* [DATA FOR THE TASK]
-------------------------
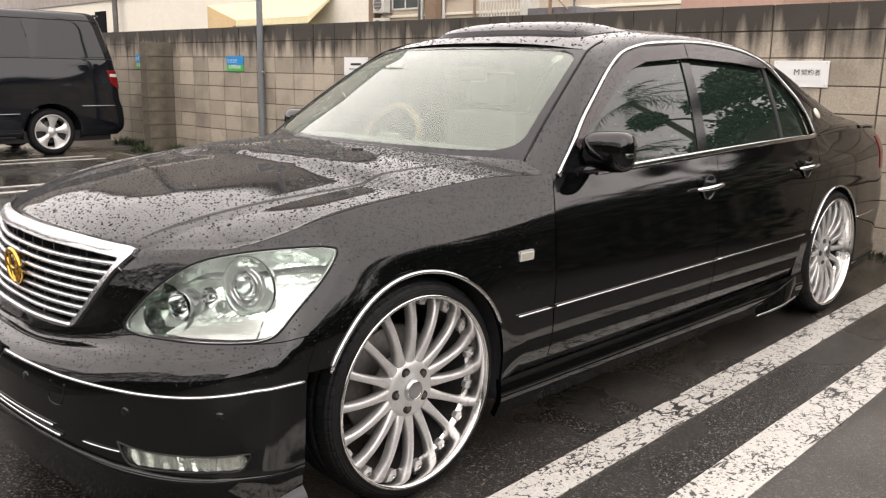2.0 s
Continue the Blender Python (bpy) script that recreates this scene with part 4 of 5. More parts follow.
-------------------------
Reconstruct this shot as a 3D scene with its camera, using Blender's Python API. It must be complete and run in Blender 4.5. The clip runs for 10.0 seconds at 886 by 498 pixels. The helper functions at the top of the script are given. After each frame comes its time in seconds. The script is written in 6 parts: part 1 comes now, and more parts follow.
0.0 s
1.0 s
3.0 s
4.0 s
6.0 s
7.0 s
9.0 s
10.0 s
-------------------------
* [GOAL OF THE EXERCISE] The string "with" may appear in lines of the listing above; tally those lines and give the number only.

* [RIGHT ANSWER] 2